--- Begin DATA EXCERPT ---

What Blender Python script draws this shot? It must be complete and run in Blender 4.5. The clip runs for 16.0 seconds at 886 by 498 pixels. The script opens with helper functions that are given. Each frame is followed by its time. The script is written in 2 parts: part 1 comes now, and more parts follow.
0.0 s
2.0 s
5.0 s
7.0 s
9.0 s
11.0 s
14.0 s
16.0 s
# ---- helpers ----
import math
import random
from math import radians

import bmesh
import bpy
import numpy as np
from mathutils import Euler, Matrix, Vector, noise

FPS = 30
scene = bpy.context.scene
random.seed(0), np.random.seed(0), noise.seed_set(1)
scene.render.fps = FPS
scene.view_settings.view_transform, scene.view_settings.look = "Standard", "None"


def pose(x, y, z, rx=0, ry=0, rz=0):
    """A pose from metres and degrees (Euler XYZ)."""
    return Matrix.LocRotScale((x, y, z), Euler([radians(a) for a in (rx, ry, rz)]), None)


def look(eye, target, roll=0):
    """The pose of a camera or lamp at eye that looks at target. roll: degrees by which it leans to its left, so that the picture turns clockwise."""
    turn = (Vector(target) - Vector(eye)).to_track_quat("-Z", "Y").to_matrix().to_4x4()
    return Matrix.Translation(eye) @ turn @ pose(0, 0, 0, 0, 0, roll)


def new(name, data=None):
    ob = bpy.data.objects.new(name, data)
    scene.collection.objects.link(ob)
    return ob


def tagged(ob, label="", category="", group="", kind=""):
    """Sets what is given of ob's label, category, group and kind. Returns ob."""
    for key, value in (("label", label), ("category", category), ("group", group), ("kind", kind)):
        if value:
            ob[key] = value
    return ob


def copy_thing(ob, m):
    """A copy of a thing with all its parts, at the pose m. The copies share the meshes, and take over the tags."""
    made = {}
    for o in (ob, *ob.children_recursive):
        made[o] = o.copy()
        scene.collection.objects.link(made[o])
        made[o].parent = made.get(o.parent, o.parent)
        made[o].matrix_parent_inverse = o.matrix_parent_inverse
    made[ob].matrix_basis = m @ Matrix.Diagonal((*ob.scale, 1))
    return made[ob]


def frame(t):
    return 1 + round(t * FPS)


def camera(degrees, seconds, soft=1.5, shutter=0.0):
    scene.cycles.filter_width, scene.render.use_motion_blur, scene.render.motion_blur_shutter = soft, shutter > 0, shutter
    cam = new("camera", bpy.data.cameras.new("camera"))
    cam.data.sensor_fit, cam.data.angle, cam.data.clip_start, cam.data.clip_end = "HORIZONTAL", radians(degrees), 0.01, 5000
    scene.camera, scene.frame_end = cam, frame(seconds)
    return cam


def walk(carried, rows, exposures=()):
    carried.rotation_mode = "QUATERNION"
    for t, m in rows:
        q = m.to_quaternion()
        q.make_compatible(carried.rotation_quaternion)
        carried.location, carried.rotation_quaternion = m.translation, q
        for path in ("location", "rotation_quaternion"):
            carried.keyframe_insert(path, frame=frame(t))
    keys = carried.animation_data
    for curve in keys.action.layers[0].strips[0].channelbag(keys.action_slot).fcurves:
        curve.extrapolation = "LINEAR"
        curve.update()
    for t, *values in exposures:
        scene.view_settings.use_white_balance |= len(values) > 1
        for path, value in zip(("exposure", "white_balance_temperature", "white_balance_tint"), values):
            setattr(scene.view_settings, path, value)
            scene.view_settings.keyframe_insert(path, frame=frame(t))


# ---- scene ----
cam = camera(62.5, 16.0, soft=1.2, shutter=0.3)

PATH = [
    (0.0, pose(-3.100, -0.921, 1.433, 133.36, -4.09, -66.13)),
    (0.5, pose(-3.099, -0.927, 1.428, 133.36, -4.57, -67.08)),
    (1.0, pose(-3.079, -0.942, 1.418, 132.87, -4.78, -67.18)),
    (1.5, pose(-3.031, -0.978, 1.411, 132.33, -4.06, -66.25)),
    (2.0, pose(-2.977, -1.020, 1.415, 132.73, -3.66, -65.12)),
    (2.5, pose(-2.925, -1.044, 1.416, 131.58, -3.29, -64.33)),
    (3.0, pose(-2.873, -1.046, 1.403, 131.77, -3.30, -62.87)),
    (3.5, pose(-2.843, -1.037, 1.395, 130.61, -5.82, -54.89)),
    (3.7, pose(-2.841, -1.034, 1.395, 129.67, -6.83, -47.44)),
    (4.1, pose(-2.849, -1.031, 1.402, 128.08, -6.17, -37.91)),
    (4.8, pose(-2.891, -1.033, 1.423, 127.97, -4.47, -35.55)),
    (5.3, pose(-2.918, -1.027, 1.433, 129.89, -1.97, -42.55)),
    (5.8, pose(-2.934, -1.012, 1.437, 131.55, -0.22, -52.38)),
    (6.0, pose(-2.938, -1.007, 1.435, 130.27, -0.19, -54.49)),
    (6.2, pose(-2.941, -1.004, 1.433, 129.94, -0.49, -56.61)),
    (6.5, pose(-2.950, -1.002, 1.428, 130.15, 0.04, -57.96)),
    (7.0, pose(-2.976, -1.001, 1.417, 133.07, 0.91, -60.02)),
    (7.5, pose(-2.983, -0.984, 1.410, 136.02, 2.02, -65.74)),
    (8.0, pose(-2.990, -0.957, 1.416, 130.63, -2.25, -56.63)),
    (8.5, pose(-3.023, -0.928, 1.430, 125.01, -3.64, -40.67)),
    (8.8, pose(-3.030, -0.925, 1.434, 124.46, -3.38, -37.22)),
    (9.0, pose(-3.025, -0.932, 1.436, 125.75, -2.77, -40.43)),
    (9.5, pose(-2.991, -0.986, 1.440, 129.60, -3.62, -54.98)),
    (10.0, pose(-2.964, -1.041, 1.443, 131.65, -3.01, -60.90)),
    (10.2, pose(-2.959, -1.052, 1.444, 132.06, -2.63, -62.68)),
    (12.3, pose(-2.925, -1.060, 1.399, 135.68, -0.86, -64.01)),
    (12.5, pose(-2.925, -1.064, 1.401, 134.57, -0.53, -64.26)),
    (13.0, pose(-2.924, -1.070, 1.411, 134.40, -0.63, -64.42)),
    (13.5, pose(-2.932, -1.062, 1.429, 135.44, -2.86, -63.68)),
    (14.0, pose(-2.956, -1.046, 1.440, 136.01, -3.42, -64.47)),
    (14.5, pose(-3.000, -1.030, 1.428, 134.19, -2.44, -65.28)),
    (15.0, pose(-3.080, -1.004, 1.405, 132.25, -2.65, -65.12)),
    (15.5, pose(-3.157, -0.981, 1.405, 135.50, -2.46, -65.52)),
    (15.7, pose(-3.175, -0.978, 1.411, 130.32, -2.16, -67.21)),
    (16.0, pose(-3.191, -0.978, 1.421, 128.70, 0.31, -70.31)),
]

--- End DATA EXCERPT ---

Please repeat the material above, word for word and in full.

- _RESPONSE_
What Blender Python script draws this shot? It must be complete and run in Blender 4.5. The clip runs for 16.0 seconds at 886 by 498 pixels. The script opens with helper functions that are given. Each frame is followed by its time. The script is written in 2 parts: part 1 comes now, and more parts follow.
0.0 s
2.0 s
5.0 s
7.0 s
9.0 s
11.0 s
14.0 s
16.0 s
# ---- helpers ----
import math
import random
from math import radians

import bmesh
import bpy
import numpy as np
from mathutils import Euler, Matrix, Vector, noise

FPS = 30
scene = bpy.context.scene
random.seed(0), np.random.seed(0), noise.seed_set(1)
scene.render.fps = FPS
scene.view_settings.view_transform, scene.view_settings.look = "Standard", "None"


def pose(x, y, z, rx=0, ry=0, rz=0):
    """A pose from metres and degrees (Euler XYZ)."""
    return Matrix.LocRotScale((x, y, z), Euler([radians(a) for a in (rx, ry, rz)]), None)


def look(eye, target, roll=0):
    """The pose of a camera or lamp at eye that looks at target. roll: degrees by which it leans to its left, so that the picture turns clockwise."""
    turn = (Vector(target) - Vector(eye)).to_track_quat("-Z", "Y").to_matrix().to_4x4()
    return Matrix.Translation(eye) @ turn @ pose(0, 0, 0, 0, 0, roll)


def new(name, data=None):
    ob = bpy.data.objects.new(name, data)
    scene.collection.objects.link(ob)
    return ob


def tagged(ob, label="", category="", group="", kind=""):
    """Sets what is given of ob's label, category, group and kind. Returns ob."""
    for key, value in (("label", label), ("category", category), ("group", group), ("kind", kind)):
        if value:
            ob[key] = value
    return ob


def copy_thing(ob, m):
    """A copy of a thing with all its parts, at the pose m. The copies share the meshes, and take over the tags."""
    made = {}
    for o in (ob, *ob.children_recursive):
        made[o] = o.copy()
        scene.collection.objects.link(made[o])
        made[o].parent = made.get(o.parent, o.parent)
        made[o].matrix_parent_inverse = o.matrix_parent_inverse
    made[ob].matrix_basis = m @ Matrix.Diagonal((*ob.scale, 1))
    return made[ob]


def frame(t):
    return 1 + round(t * FPS)


def camera(degrees, seconds, soft=1.5, shutter=0.0):
    scene.cycles.filter_width, scene.render.use_motion_blur, scene.render.motion_blur_shutter = soft, shutter > 0, shutter
    cam = new("camera", bpy.data.cameras.new("camera"))
    cam.data.sensor_fit, cam.data.angle, cam.data.clip_start, cam.data.clip_end = "HORIZONTAL", radians(degrees), 0.01, 5000
    scene.camera, scene.frame_end = cam, frame(seconds)
    return cam


def walk(carried, rows, exposures=()):
    carried.rotation_mode = "QUATERNION"
    for t, m in rows:
        q = m.to_quaternion()
        q.make_compatible(carried.rotation_quaternion)
        carried.location, carried.rotation_quaternion = m.translation, q
        for path in ("location", "rotation_quaternion"):
            carried.keyframe_insert(path, frame=frame(t))
    keys = carried.animation_data
    for curve in keys.action.layers[0].strips[0].channelbag(keys.action_slot).fcurves:
        curve.extrapolation = "LINEAR"
        curve.update()
    for t, *values in exposures:
        scene.view_settings.use_white_balance |= len(values) > 1
        for path, value in zip(("exposure", "white_balance_temperature", "white_balance_tint"), values):
            setattr(scene.view_settings, path, value)
            scene.view_settings.keyframe_insert(path, frame=frame(t))


# ---- scene ----
cam = camera(62.5, 16.0, soft=1.2, shutter=0.3)

PATH = [
    (0.0, pose(-3.100, -0.921, 1.433, 133.36, -4.09, -66.13)),
    (0.5, pose(-3.099, -0.927, 1.428, 133.36, -4.57, -67.08)),
    (1.0, pose(-3.079, -0.942, 1.418, 132.87, -4.78, -67.18)),
    (1.5, pose(-3.031, -0.978, 1.411, 132.33, -4.06, -66.25)),
    (2.0, pose(-2.977, -1.020, 1.415, 132.73, -3.66, -65.12)),
    (2.5, pose(-2.925, -1.044, 1.416, 131.58, -3.29, -64.33)),
    (3.0, pose(-2.873, -1.046, 1.403, 131.77, -3.30, -62.87)),
    (3.5, pose(-2.843, -1.037, 1.395, 130.61, -5.82, -54.89)),
    (3.7, pose(-2.841, -1.034, 1.395, 129.67, -6.83, -47.44)),
    (4.1, pose(-2.849, -1.031, 1.402, 128.08, -6.17, -37.91)),
    (4.8, pose(-2.891, -1.033, 1.423, 127.97, -4.47, -35.55)),
    (5.3, pose(-2.918, -1.027, 1.433, 129.89, -1.97, -42.55)),
    (5.8, pose(-2.934, -1.012, 1.437, 131.55, -0.22, -52.38)),
    (6.0, pose(-2.938, -1.007, 1.435, 130.27, -0.19, -54.49)),
    (6.2, pose(-2.941, -1.004, 1.433, 129.94, -0.49, -56.61)),
    (6.5, pose(-2.950, -1.002, 1.428, 130.15, 0.04, -57.96)),
    (7.0, pose(-2.976, -1.001, 1.417, 133.07, 0.91, -60.02)),
    (7.5, pose(-2.983, -0.984, 1.410, 136.02, 2.02, -65.74)),
    (8.0, pose(-2.990, -0.957, 1.416, 130.63, -2.25, -56.63)),
    (8.5, pose(-3.023, -0.928, 1.430, 125.01, -3.64, -40.67)),
    (8.8, pose(-3.030, -0.925, 1.434, 124.46, -3.38, -37.22)),
    (9.0, pose(-3.025, -0.932, 1.436, 125.75, -2.77, -40.43)),
    (9.5, pose(-2.991, -0.986, 1.440, 129.60, -3.62, -54.98)),
    (10.0, pose(-2.964, -1.041, 1.443, 131.65, -3.01, -60.90)),
    (10.2, pose(-2.959, -1.052, 1.444, 132.06, -2.63, -62.68)),
    (12.3, pose(-2.925, -1.060, 1.399, 135.68, -0.86, -64.01)),
    (12.5, pose(-2.925, -1.064, 1.401, 134.57, -0.53, -64.26)),
    (13.0, pose(-2.924, -1.070, 1.411, 134.40, -0.63, -64.42)),
    (13.5, pose(-2.932, -1.062, 1.429, 135.44, -2.86, -63.68)),
    (14.0, pose(-2.956, -1.046, 1.440, 136.01, -3.42, -64.47)),
    (14.5, pose(-3.000, -1.030, 1.428, 134.19, -2.44, -65.28)),
    (15.0, pose(-3.080, -1.004, 1.405, 132.25, -2.65, -65.12)),
    (15.5, pose(-3.157, -0.981, 1.405, 135.50, -2.46, -65.52)),
    (15.7, pose(-3.175, -0.978, 1.411, 130.32, -2.16, -67.21)),
    (16.0, pose(-3.191, -0.978, 1.421, 128.70, 0.31, -70.31)),
]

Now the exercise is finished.